こちらは受講料のみの場合の費用を指します。
受講料は無料のところが多いです。
ただし、教科書、参考書、教材その他の費用は各自の負担となる

中には学費を設けている大学もあります。(資格取得のためだけの費用)

【八洲学園大学】
学校図書館司書教諭 92,000円~

受験申込方法

郵便局
これも講習実施機関によって違いますが、直接お申し込みください。
ご紹介した埼玉や東京の某機関では、講習案内の期間内に必着するように簡易書留で郵送する仕組みをとっています。

なおその際、提出書類があります。

提出書類
  1. 学校図書館司書教諭講習申込書
  2. 教育職員免許状授与証明書(受講条件①)
  3. 成績証明書(受講条件②)
  4. 戸籍抄本(受講条件①で現在有している教育教員免許状の記載事項が改姓・本籍地変更などで違っている場合)
  5. 返信封筒(宛先に郵便番号・住所・氏名を明記)
  6. 司書教諭科目に係わる単位修得証明書(今年度の講習で修了要件を満たす方)

おおよそこれだけの提出書類が必要になります。
あとはどの講習会場で受けるか、自分は受講資格のどちらに該当するのかを確認して申し込みしましょう。

まとめ

今回は学校図書館で活躍する司書教諭についてお伝えしました。
司書教諭というのは教員の一人という立場のため、その学校に勤務している教師が司書教諭を兼任しているところもあります。

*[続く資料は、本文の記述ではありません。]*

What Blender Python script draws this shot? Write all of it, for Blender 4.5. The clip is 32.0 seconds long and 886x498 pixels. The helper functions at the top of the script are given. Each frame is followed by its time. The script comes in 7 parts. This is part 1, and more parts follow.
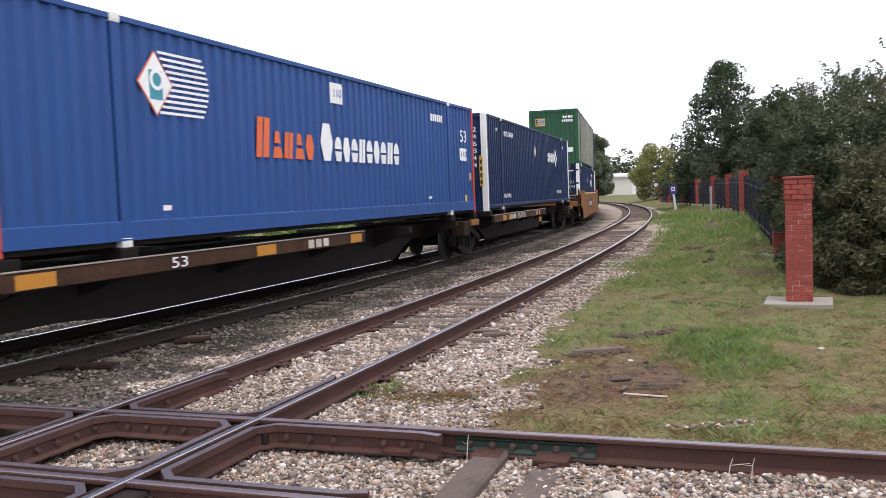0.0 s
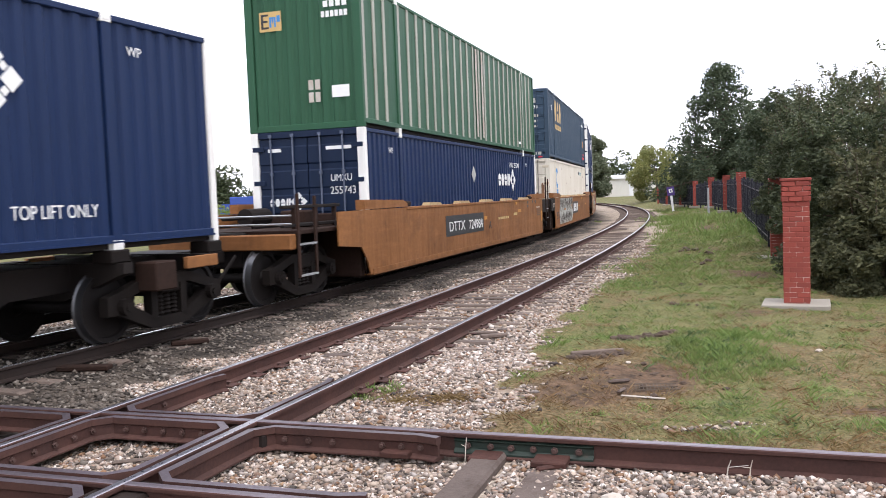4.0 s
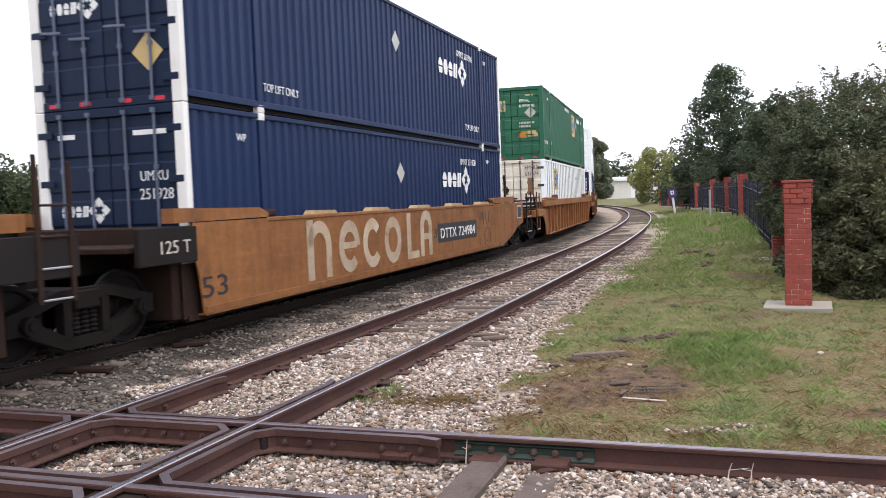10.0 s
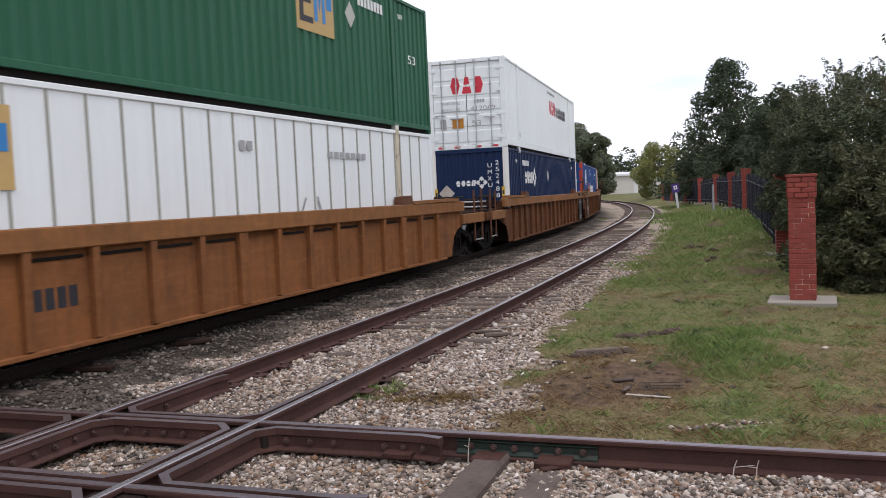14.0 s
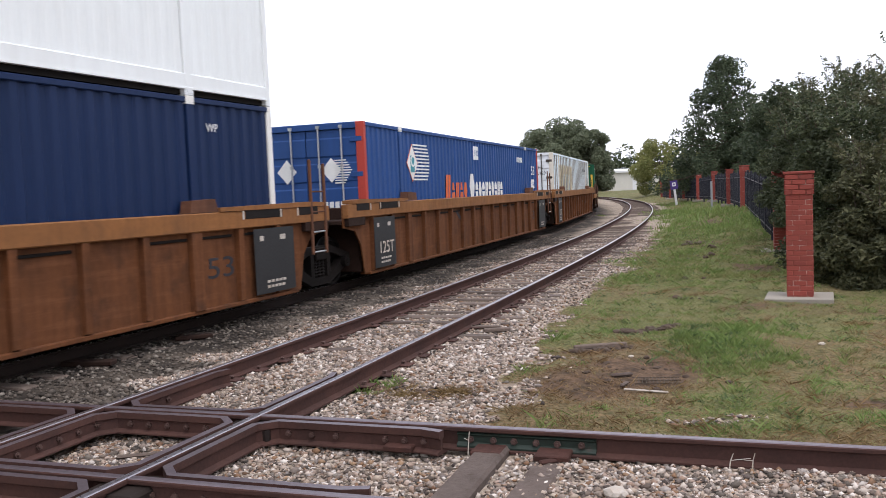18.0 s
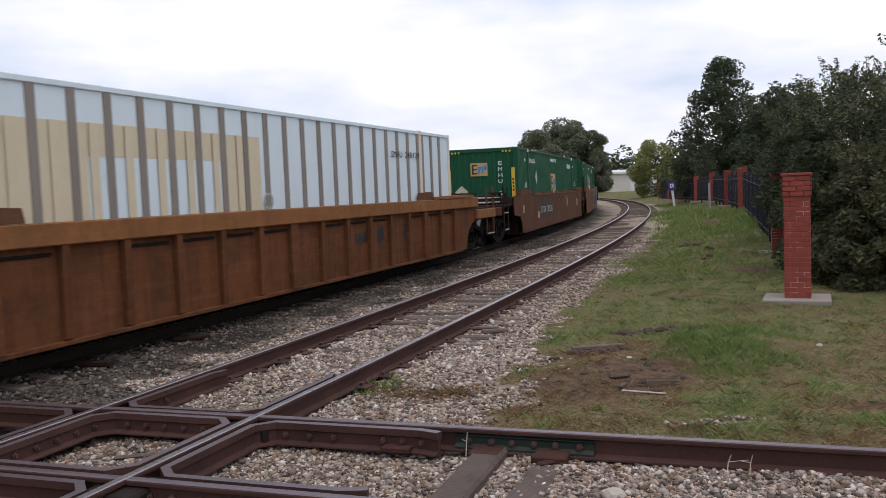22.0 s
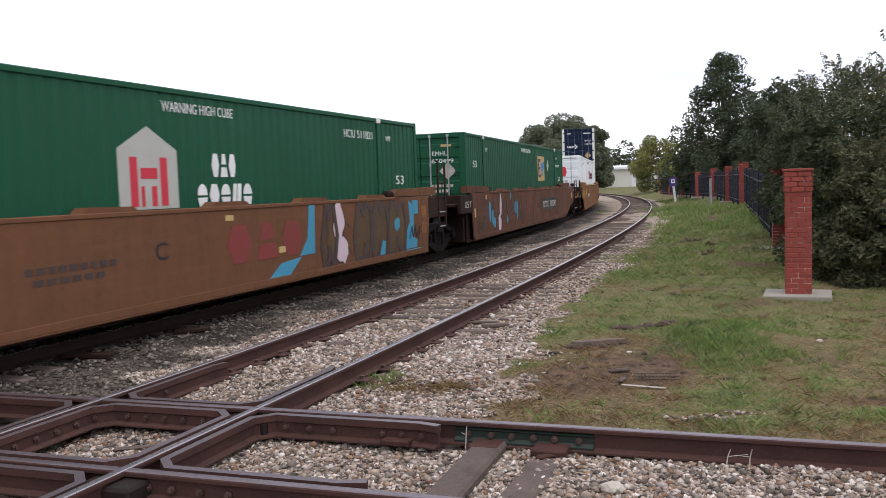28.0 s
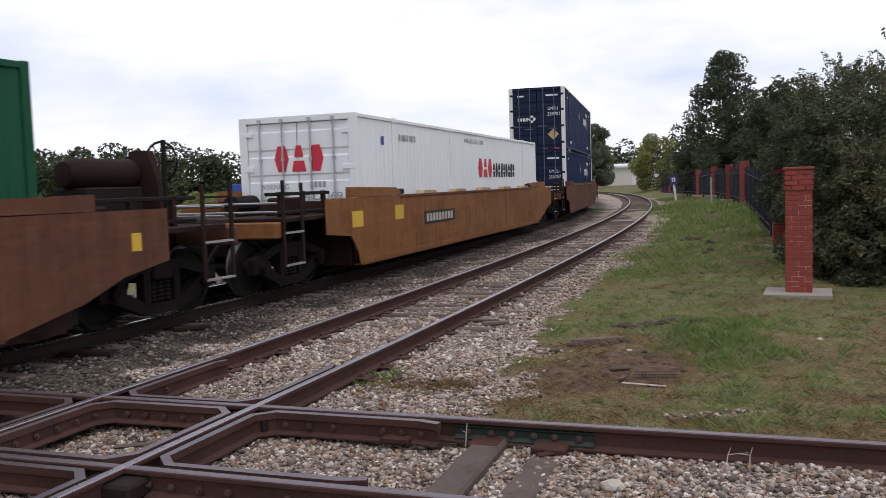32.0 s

もし学校図書館で仕事をしたいと考えているなら、主となる教員免許と学校図書館司書教諭を取得して教員採用され、配属された学校で学校図書館司書教諭の免許を持っていることを伝えれば任せてもらえるかもしれません。
それはその学校によって何ともいえません。

いずれにしても、学校図書館司書教諭は教員免許を持ってなくてはいけません。
教員免許を持っている方は地域の司書教諭講習を、持っていない人は教員免許と司書教諭のどちらの資格も取得できる学校を選択しましょう。

学校図書館司書教諭は活字離れが進んでいる現代、子供たちに本に対して興味をもってもらい、そこからより深い読書の魅力を知ってもらう役割を担っています。
希望する人はまずは教員採用を突破できることを祈っております。